Following problem: I maintain a Wolfram Language plugin for IntelliJ and one of its tasks is to check if a symbol/variable is defined in the core of the language. I have information of about 50000 (yes, 50k) built-in symbols and for each symbol I have things like name, namespace, options, usage message, etc.. A symbol is uniquely defined by its full name consisting of name and namespace e.g. ``Developer`ToPackedArray`` or ``System`Plot`` where `` ` `` is the divider like
.
in Java/Kotlin and the last part is the name and the first part is the namespace (it's called context). Namespaces can be nested like in Java too, so there might be symbol thats in ``My`name`space`symbol``.
A simple datastructure for this is to have a hashset with entries
fullSymbolNames -> symbolInformation
but I have some operations that need to be blazingly fast because they are called very often
1. Does symbol
Plot
exist in the namespace ``System` ``? This can easily be done by prepending the namespace to the symbol-name and simply check if the keys contain such an entry
2. In which namespaces does the symbol
FooBar
exists? Not really fast as I have to filter the whole list of values or process all keys.
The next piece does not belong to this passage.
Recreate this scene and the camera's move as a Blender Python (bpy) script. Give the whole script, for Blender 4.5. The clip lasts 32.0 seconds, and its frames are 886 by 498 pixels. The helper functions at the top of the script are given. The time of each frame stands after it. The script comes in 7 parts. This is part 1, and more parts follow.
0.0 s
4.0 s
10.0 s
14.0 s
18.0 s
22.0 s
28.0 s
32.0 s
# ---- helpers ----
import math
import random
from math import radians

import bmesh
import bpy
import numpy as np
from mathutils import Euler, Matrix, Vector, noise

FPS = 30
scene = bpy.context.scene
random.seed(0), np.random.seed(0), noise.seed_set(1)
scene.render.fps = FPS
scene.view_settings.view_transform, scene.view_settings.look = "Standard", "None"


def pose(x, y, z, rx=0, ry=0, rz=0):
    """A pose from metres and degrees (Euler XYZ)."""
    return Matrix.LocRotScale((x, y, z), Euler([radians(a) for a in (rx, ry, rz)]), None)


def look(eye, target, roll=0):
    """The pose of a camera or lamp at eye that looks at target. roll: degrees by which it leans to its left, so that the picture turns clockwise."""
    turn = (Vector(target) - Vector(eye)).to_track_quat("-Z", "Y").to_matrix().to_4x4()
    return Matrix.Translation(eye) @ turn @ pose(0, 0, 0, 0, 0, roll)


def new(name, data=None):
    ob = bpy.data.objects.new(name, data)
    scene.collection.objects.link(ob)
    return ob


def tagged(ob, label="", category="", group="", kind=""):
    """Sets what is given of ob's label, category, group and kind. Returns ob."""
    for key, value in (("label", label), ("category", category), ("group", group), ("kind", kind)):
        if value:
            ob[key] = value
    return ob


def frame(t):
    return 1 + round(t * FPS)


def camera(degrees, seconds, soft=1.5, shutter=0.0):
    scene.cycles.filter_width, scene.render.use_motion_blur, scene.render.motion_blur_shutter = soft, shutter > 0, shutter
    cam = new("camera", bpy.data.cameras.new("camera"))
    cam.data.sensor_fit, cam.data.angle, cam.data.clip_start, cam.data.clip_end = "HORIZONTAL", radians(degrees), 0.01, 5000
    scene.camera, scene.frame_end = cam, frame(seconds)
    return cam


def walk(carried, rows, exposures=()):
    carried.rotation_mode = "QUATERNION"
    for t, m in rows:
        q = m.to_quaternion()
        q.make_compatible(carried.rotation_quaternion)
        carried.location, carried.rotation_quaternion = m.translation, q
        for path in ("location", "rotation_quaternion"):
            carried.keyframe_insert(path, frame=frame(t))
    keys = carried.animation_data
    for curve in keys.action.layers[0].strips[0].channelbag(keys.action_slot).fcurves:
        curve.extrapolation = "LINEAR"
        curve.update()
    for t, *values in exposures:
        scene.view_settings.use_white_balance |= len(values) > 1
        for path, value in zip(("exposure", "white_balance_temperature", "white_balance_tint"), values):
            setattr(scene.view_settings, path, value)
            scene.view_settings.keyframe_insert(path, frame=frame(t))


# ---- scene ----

3. What symbols are in the namespace
PacletManager
? Again, I need to filter all values for this.
My current implementation in Java makes this possible by handling several different hashsets/lists but I wonder if anyone can think of a better data-structure to make the 3 operations fast. Note that once I loaded all the information about symbols, the data is read-only and I do not mutate any of it.